KINETICS OF NEARLY DEGENERATE METASTABLE SYSTEMS WITH OHMIC DISSIPATION: THE NON-GAUSSIAN QUANTUM STATISTICAL PATH INTEGRAL

Abstract

Using a generalized version of Langer's "imaginary part of the free energy" method the quantum decay rate Γ = A exp (−B) of a metastable ohmic oscillator — with harmonic frequency ω0 and quantum friction coefficient α — is studied for an almost symmetric barrier and a "free" exit space, involving an "inflection scattering" center. The unstable anomalous fluctuation mode (of the "breathing bounce" configuration in the partition function) is analytically continued in a fully "dynamical" manner. At zero friction and zero temperature the result for Γ agrees with the escape rate found from the pertinent Schrodinger equation by means of an extended WKB "outgoing waves" analysis.
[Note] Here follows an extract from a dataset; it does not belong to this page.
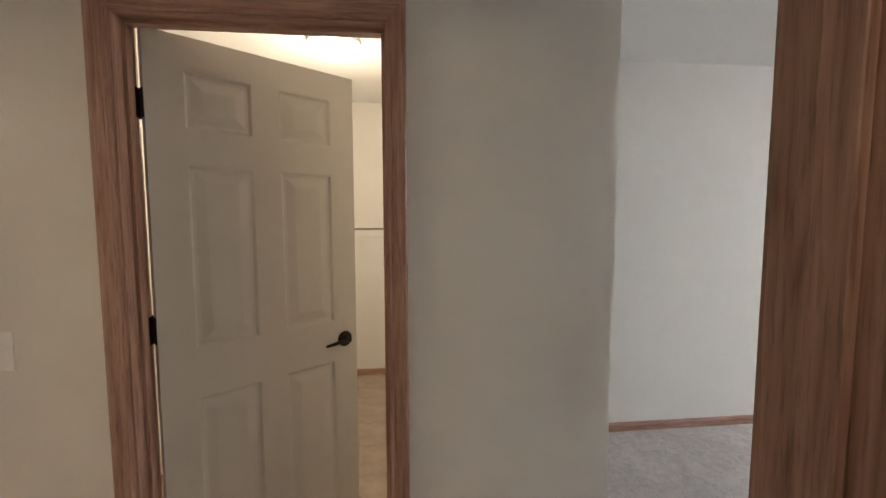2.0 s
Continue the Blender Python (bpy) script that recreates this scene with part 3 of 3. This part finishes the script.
def smoke_detector(x, y):
    root = thing("smoke_detector", "round white plastic smoke detector on the ceiling", "smoke detector", pose(x, y, 0))
    part("base", lathe([(0, H), (0.068, H), (0.068, H - 0.010), (0, H - 0.010)]), PLASTIC, root, smooth=True)
    part("cover", lathe([(0.064, H - 0.009), (0.062, H - 0.028), (0.048, H - 0.038), (0, H - 0.040)]), PLASTIC, root, smooth=True)
    part("button", lathe([(0.010, H - 0.039), (0.009, H - 0.043), (0, H - 0.043)], 16), PLASTIC, root)


smoke_detector(1.821, -6.288)


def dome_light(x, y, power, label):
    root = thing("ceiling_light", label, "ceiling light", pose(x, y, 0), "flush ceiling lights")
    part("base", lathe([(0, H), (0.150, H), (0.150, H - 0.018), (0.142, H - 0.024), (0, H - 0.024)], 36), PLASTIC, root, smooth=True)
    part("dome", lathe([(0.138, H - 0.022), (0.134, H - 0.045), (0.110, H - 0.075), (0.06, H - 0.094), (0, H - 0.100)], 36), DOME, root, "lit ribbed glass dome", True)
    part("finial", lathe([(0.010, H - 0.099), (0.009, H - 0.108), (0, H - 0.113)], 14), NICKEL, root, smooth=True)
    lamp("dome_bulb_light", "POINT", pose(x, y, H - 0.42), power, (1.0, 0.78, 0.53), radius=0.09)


dome_light(0.11, -7.14, CLOSET_POWER, "lit glass dome light on the closet ceiling")
dome_light(0.45, -9.4, SIDE_POWER, "lit glass dome light in the side room")
dome_light(1.85, -9.3, HALL_POWER, "lit glass dome light on the hall ceiling")
# no fixture known here: added to warm the far bedroom's window wall
dome_light(1.3, -12.6, 1.5, "unseen glass dome light added to brighten the far bedroom")
# unseen dome added for the light that spills through the bathroom doorway
dome_light(3.2, -6.62, BATH_POWER, "unseen glass dome light standing in for a bathroom wall light")


def closet_rail():
    root = thing("closet_rail", "thin brown closet rail along the wall", "closet rail", pose(-1.22, 0, 1.352))
    part("rail", box(0.001, 0.018, EY + 0.02, CY - T - 0.02, -0.008, 0.008, 0.003), CHROME, root)
    part("cleat", box(0.0005, 0.010, EY + 0.02, CY - T - 0.02, -0.070, -0.010, 0.002), WALL, root)


closet_rail()

# ---- outdoors ----
bm = bmesh.new()
bmesh.ops.create_grid(bm, x_segments=2, y_segments=2, size=600.0)
bmesh.ops.translate(bm, verts=bm.verts, vec=(0, 0, -0.45))
tagged(mesh_object("ground", bm, GRASS), "mown green lawn around the house", "ground", kind="structure")


def add_shade_fin():
    """An unseen raked siding fin beside the window, added to shade the blind's corner."""
    x = 2.82
    ys = []
    edge = []
    for px, pz in ((2.46, 1.62), (2.30, 0.99)):
        k = (x - px) / SUN.x
        edge.append((0.045 + k * SUN.y, pz + k * SUN.z))
    slope = (edge[1][0] - edge[0][0]) / (edge[1][1] - edge[0][1])
    foot = edge[0][0] + slope * (-0.45 - edge[0][1])
    head = edge[0][0] + slope * (2.5 - edge[0][1])
    bm = bmesh.new()
    rows = [[bm.verts.new((xx, yy, zz)) for yy, zz in ((0.151, -0.45), (foot, -0.45), (max(head, 0.16), 2.5), (0.151, 2.5))] for xx in (x, x + 0.14)]
    for i in range(4):
        bm.faces.new((rows[0][i], rows[0][(i + 1) % 4], rows[1][(i + 1) % 4], rows[1][i]))
    bm.faces.new(rows[0])
    bm.faces.new(rows[1])
    return tagged(mesh_object("shade_fin", bm, SIDING), "pale raked fin added outside, unseen, to shade the blind", "wall", kind="structure")


add_shade_fin()


# ---- vinyl tiles ----
def tiled_floor(name, x0, x1, y0, y1, size, label):
    base = slab(name, x0, x1, y0, y1, FL + 0.0005, FL + 0.003, GROUT, label, "floor")
    nx, ny = math.ceil((x1 - x0) / size), math.ceil((y1 - y0) / size)
    meshes = {}
    for i in range(nx):
        for j in range(ny):
            xa, ya = x0 + i * size, y0 + j * size
            w, d = min(size, x1 - xa), min(size, y1 - ya)
            key = (round(w, 3), round(d, 3))
            if key not in meshes:
                b = box(0.0015, w - 0.0015, 0.0015, d - 0.0015, FL + 0.003, FL + 0.0065)
                me = bpy.data.meshes.new("tile")
                b.to_mesh(me)
                b.free()
                me.materials.append(VINYL)
                meshes[key] = me
            t = new("tile", meshes[key])
            t.location = (xa, ya, 0)
            t.parent = base


tiled_floor("floor_closet", -1.208, CX - T, EY + 0.012, CY - T - 0.012, 0.305, "beige stone-look vinyl tile floor")
tiled_floor("floor_bathroom", VX + T + 0.012, W, EY, SY - T, 0.305, "beige stone-look vinyl tile floor of the bathroom")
At slightly elevated temperatures — removing the earlier restrictions 12B exp (− ħω0/2k B T) → 0 and 2πk B T/ħω0 → 0 arising from the "two-state" and "sudden-flip" approximations — in the weak quantum damping regime (α ≲ 1) the decay rate shows a characteristic transition from quantal to thermal dependence on the bias energy ε. In the strong quantum damping regime (α ≳ 1) this dependence is always thermal while — in that case — at zero bias the oscillator becomes "dissipatively frozen" at zero temperature.